Set exercise: Write the data below out exactly as it stands. Do not include the pictures.

Data shown:
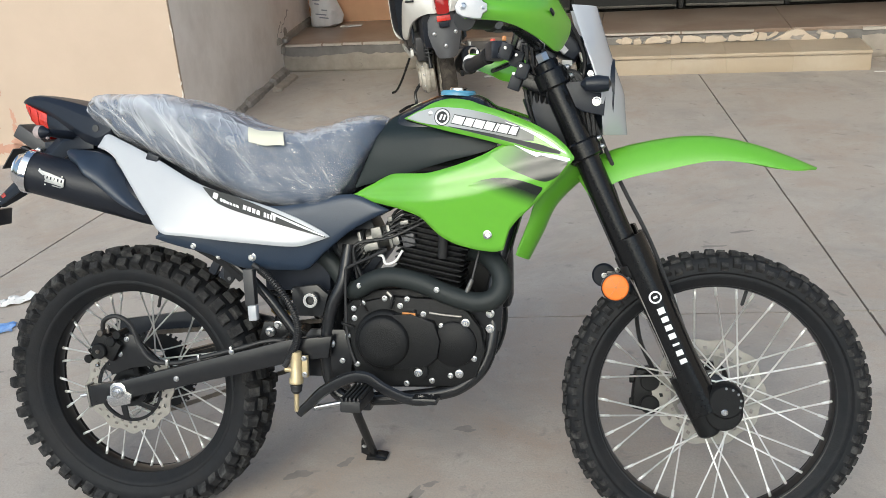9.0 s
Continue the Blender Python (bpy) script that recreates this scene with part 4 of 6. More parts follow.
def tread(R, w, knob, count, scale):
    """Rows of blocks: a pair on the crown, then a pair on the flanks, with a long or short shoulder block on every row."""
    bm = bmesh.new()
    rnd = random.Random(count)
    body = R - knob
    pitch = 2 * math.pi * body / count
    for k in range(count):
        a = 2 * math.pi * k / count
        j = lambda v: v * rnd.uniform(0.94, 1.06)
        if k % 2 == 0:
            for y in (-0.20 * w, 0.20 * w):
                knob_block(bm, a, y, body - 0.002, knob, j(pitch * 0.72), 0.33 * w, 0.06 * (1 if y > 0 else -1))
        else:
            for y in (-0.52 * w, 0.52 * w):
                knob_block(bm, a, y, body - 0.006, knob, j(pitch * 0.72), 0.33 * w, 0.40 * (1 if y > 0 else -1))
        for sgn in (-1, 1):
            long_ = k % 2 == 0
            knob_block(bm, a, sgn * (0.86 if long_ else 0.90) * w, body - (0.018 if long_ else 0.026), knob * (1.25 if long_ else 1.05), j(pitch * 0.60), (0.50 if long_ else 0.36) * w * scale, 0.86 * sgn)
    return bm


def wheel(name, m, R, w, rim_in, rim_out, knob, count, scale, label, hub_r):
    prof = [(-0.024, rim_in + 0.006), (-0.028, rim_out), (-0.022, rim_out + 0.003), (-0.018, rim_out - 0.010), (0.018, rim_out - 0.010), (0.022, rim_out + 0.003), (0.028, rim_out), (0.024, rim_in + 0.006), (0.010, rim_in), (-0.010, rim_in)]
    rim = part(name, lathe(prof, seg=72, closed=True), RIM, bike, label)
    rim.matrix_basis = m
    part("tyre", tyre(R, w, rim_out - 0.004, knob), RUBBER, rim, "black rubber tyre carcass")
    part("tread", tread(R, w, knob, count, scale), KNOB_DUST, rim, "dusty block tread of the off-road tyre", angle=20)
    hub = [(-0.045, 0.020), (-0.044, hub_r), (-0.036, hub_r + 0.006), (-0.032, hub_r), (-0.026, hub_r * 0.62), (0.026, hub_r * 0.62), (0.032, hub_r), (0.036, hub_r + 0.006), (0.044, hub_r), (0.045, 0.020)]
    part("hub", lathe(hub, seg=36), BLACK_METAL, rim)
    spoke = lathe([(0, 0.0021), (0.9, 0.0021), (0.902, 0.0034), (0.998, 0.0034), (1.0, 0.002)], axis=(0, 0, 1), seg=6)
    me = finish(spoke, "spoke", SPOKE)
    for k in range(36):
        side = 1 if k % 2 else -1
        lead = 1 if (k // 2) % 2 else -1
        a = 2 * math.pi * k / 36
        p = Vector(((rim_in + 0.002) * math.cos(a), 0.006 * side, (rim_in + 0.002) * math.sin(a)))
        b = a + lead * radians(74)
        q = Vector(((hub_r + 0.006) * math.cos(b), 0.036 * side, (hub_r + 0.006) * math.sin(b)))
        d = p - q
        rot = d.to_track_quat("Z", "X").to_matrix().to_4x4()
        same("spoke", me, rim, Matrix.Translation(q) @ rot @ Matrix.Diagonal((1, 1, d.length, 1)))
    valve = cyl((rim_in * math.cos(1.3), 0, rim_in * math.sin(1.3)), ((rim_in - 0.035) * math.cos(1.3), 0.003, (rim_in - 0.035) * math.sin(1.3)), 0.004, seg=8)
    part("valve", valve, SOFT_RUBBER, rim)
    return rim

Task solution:
9.0 s
Continue the Blender Python (bpy) script that recreates this scene with part 4 of 6. More parts follow.
def tread(R, w, knob, count, scale):
    """Rows of blocks: a pair on the crown, then a pair on the flanks, with a long or short shoulder block on every row."""
    bm = bmesh.new()
    rnd = random.Random(count)
    body = R - knob
    pitch = 2 * math.pi * body / count
    for k in range(count):
        a = 2 * math.pi * k / count
        j = lambda v: v * rnd.uniform(0.94, 1.06)
        if k % 2 == 0:
            for y in (-0.20 * w, 0.20 * w):
                knob_block(bm, a, y, body - 0.002, knob, j(pitch * 0.72), 0.33 * w, 0.06 * (1 if y > 0 else -1))
        else:
            for y in (-0.52 * w, 0.52 * w):
                knob_block(bm, a, y, body - 0.006, knob, j(pitch * 0.72), 0.33 * w, 0.40 * (1 if y > 0 else -1))
        for sgn in (-1, 1):
            long_ = k % 2 == 0
            knob_block(bm, a, sgn * (0.86 if long_ else 0.90) * w, body - (0.018 if long_ else 0.026), knob * (1.25 if long_ else 1.05), j(pitch * 0.60), (0.50 if long_ else 0.36) * w * scale, 0.86 * sgn)
    return bm


def wheel(name, m, R, w, rim_in, rim_out, knob, count, scale, label, hub_r):
    prof = [(-0.024, rim_in + 0.006), (-0.028, rim_out), (-0.022, rim_out + 0.003), (-0.018, rim_out - 0.010), (0.018, rim_out - 0.010), (0.022, rim_out + 0.003), (0.028, rim_out), (0.024, rim_in + 0.006), (0.010, rim_in), (-0.010, rim_in)]
    rim = part(name, lathe(prof, seg=72, closed=True), RIM, bike, label)
    rim.matrix_basis = m
    part("tyre", tyre(R, w, rim_out - 0.004, knob), RUBBER, rim, "black rubber tyre carcass")
    part("tread", tread(R, w, knob, count, scale), KNOB_DUST, rim, "dusty block tread of the off-road tyre", angle=20)
    hub = [(-0.045, 0.020), (-0.044, hub_r), (-0.036, hub_r + 0.006), (-0.032, hub_r), (-0.026, hub_r * 0.62), (0.026, hub_r * 0.62), (0.032, hub_r), (0.036, hub_r + 0.006), (0.044, hub_r), (0.045, 0.020)]
    part("hub", lathe(hub, seg=36), BLACK_METAL, rim)
    spoke = lathe([(0, 0.0021), (0.9, 0.0021), (0.902, 0.0034), (0.998, 0.0034), (1.0, 0.002)], axis=(0, 0, 1), seg=6)
    me = finish(spoke, "spoke", SPOKE)
    for k in range(36):
        side = 1 if k % 2 else -1
        lead = 1 if (k // 2) % 2 else -1
        a = 2 * math.pi * k / 36
        p = Vector(((rim_in + 0.002) * math.cos(a), 0.006 * side, (rim_in + 0.002) * math.sin(a)))
        b = a + lead * radians(74)
        q = Vector(((hub_r + 0.006) * math.cos(b), 0.036 * side, (hub_r + 0.006) * math.sin(b)))
        d = p - q
        rot = d.to_track_quat("Z", "X").to_matrix().to_4x4()
        same("spoke", me, rim, Matrix.Translation(q) @ rot @ Matrix.Diagonal((1, 1, d.length, 1)))
    valve = cyl((rim_in * math.cos(1.3), 0, rim_in * math.sin(1.3)), ((rim_in - 0.035) * math.cos(1.3), 0.003, (rim_in - 0.035) * math.sin(1.3)), 0.004, seg=8)
    part("valve", valve, SOFT_RUBBER, rim)
    return rim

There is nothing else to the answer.